Dijital yayınların ücretli hale gelmesi de bir diğer seçenek fakat kağıda basılı sürümüne 1 TL veren okuyucu aynı yayının dijital sürümüne aynı meblağı vermek istemiyor. Bu algı engeli aşılabilir ve yayınlar küçük meblağlarla desteklenebilirse gelir endişesi olmayan yayınların daha nitelikli bir habercilik sunma şansı da yeşerebilir. Aksi halde reklam kıskacında yaşam mücadelesi veren yayınların Google’ın arama motoru trafiğine mahkum olması kaçınılmaz görünüyor.
Bir diğer çözüm kapısı yazılı basına can suyu olan Basın İlan Kurumu. 2018 yıl sonu itibariyle yerel basın da dahil olmak üzere gazetelere 493 milyon TL kaynak aktaran BİK, internet haberciliği için de önemli bir destek kaynağı teşkil edebilir.
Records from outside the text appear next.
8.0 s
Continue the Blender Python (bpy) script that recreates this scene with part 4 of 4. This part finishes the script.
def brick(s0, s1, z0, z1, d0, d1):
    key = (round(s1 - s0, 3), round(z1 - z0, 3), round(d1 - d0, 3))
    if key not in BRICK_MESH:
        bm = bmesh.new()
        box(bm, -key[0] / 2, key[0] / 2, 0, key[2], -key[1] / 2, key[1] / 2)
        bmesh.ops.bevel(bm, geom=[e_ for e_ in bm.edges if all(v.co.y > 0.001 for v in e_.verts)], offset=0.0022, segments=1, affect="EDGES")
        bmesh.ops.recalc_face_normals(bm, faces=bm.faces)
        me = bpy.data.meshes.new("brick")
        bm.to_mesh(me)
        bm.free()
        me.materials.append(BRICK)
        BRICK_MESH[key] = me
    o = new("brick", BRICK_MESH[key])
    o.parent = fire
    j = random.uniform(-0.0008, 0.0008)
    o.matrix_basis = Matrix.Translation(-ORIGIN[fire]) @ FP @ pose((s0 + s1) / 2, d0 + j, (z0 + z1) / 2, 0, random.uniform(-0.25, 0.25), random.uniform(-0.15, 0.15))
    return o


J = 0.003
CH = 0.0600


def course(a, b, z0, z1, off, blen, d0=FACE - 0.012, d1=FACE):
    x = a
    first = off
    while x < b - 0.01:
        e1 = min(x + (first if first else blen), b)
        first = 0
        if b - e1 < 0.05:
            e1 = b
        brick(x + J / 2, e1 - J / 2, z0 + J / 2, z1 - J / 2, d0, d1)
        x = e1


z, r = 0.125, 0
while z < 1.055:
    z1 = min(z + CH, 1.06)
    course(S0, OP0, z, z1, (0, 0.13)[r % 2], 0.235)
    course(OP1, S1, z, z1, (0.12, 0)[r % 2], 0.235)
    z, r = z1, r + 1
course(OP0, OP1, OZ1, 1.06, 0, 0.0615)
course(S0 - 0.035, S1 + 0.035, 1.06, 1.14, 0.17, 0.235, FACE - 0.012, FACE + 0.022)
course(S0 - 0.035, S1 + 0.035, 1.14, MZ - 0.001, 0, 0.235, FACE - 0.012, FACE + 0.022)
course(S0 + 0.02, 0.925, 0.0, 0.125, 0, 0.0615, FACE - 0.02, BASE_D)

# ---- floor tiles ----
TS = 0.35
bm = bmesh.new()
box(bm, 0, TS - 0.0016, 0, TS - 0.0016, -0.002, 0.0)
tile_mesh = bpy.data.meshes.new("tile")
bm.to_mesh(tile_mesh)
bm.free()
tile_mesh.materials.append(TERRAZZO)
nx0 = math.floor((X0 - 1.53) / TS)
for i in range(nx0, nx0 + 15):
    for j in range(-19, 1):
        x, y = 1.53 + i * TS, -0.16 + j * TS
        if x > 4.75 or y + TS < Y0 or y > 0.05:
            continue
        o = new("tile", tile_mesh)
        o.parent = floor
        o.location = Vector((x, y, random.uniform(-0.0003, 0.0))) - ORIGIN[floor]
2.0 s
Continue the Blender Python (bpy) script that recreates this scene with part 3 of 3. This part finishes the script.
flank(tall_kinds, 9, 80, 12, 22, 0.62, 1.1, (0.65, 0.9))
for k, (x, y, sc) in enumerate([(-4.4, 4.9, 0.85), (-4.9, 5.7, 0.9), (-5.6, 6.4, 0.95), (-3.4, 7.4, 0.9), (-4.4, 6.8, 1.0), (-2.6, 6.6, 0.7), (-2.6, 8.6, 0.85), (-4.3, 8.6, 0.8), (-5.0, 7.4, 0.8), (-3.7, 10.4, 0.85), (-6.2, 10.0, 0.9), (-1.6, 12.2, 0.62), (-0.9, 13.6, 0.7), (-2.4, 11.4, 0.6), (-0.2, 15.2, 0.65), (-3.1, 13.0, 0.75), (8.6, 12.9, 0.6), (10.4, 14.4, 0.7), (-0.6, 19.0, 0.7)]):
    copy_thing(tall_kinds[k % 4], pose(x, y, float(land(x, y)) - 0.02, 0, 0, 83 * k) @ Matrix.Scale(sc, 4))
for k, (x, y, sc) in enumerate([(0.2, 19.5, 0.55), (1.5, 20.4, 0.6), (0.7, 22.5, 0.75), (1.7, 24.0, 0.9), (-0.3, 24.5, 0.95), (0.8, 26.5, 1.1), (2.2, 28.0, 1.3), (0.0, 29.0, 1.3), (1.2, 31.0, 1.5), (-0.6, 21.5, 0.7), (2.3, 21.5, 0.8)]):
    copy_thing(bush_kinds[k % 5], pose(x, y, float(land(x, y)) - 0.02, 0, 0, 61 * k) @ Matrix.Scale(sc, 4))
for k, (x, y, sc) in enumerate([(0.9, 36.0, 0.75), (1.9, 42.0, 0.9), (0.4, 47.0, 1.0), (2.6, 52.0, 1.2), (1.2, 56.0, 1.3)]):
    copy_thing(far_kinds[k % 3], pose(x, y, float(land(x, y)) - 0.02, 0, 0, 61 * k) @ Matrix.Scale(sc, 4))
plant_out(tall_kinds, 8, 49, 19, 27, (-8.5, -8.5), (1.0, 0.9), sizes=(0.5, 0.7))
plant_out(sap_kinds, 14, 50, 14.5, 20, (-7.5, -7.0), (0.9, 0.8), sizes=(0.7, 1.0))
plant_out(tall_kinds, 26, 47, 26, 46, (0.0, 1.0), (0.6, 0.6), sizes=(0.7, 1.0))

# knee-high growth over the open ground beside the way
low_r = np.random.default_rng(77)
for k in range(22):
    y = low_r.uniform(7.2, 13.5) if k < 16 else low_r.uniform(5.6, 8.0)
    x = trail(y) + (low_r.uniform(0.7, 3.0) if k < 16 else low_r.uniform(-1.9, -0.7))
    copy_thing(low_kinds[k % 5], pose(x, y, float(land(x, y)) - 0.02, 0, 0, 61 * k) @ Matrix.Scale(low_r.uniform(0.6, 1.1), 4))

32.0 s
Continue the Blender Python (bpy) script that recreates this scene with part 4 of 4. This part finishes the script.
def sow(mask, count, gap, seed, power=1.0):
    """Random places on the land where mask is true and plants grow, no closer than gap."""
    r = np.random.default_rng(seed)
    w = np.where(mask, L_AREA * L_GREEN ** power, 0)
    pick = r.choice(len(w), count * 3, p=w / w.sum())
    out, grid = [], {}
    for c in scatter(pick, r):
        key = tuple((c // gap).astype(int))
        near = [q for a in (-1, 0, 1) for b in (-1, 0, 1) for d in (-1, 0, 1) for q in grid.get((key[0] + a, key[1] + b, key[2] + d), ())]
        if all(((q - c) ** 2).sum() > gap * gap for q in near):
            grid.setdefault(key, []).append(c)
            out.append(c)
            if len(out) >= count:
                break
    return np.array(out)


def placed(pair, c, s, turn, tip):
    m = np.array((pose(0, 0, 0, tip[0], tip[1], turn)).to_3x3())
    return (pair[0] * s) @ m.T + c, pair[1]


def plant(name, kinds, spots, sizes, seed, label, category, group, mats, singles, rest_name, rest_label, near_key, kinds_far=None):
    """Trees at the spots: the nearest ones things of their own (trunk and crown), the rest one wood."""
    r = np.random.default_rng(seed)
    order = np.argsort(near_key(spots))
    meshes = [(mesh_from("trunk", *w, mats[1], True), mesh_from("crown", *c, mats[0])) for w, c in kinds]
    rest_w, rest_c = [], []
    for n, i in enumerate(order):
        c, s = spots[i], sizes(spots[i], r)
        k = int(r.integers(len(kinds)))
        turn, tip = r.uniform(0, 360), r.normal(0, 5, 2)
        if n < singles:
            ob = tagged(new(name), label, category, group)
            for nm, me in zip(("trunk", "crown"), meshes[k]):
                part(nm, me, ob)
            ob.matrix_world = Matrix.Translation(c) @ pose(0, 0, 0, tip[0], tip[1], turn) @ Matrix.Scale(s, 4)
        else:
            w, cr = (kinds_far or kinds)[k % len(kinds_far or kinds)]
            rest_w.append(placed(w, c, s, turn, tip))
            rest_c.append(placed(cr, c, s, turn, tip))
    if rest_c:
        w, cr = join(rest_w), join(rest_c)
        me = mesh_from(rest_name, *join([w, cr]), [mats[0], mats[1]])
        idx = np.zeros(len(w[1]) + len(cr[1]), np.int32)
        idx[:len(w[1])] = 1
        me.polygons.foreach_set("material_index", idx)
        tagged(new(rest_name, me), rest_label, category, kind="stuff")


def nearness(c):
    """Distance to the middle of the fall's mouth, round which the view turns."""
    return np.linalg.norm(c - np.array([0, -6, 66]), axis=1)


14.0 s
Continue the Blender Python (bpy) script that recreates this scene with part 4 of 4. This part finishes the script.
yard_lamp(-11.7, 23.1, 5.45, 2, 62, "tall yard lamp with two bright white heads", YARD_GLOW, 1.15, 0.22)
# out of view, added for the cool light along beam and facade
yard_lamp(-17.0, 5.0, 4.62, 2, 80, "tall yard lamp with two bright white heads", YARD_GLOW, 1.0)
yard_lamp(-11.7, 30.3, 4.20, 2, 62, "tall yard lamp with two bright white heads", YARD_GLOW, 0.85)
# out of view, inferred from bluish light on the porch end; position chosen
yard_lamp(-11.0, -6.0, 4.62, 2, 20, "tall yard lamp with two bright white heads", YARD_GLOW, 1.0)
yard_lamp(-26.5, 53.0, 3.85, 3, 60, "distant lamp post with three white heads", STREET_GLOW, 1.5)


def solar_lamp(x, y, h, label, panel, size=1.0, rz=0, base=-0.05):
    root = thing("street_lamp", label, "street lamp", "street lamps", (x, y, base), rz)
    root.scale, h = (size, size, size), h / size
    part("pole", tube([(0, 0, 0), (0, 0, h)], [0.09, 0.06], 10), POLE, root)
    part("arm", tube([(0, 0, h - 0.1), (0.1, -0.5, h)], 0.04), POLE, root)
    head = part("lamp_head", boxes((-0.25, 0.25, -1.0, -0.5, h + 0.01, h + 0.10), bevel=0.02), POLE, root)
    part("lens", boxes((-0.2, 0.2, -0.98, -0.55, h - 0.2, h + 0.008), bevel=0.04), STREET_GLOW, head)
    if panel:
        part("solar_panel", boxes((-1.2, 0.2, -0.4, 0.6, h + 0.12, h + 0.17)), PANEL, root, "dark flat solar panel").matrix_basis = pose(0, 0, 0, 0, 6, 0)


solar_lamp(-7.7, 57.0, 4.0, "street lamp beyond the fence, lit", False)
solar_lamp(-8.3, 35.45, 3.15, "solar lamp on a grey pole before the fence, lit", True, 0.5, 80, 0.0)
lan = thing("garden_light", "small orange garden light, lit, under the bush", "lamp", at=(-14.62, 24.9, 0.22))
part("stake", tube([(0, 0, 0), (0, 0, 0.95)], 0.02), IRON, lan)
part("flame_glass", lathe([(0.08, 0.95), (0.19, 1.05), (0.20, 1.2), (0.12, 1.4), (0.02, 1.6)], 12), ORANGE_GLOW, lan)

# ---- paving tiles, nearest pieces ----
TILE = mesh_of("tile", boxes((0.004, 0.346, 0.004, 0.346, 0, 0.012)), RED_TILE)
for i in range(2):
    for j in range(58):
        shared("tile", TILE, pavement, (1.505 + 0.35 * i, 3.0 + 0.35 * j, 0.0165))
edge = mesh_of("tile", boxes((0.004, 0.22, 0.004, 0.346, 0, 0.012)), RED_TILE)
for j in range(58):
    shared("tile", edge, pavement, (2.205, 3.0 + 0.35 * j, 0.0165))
Belirli şartlar altında sağlanacak destekler ile internet medyasının hem daha nitelikli içerik üretmesi sağlanırken hem de nitelikli personelin istihdam edilmesinin önü açılabilir. Kamuda kullanılan onlarca teşvik ve destek modelinden herhangi biri tercih edilerek önemli ölçüde katkılar sunulabilir.
Kişisel tercihim desteklemenin doğrudan reklam yatırımı yönünde olmaması yönünde. Zira maddi kaynaklar kolaylıkla yanlış yatırımlar ile tüketilebiliyor. Desteklerin sektörü geliştirecek, istihdamı artıracak ve yayıncılık niteliklerini yükseltecek bir kurguda gerçekleşmesi gerekiyor, akla ilk gelen yöntemleri sıralayacak olursak;
- Gazetecilik ve yeni medya mezunlarını istihdam eden yayınlara maaş ve sigorta desteği
- İstihdam edilen kişinin 3 yıl çalıştırılması karşılığı hibe ekipman desteği
- Yeni istihdam edilecek personele görsel iletişim, sosyal medya ve yabancı dil eğitimi desteği
Sektöre yapılacak desteklerin baştan savma bir kaynak aktarımının ötesinde nitelikli haberciliği canlandıracak hedefli çözümler olması gerekiyor. Zira hazır gelen kaynağın çarçur edileceğini tahmin etmek için daha önce dağıtılan ekonomik teşviklerden mükemmel girişimler çıkmadığını bilmek yeterli olacaktır. Sektörün ihtiyaçları dinlenerek hazırlanacak destekleme paketleri ile 1 yıl gibi kısa bir sürede dahi hissedilir bir iyileşme olacağını ve bu filizlerin de tüm sektörü değiştireceğini düşünüyorum. Daha iyisi için bitmek bilmez bir enerji ve tüm kötü düşünceleri kenara süpürecek güçte bir iyi niyet yeterli olacaktır.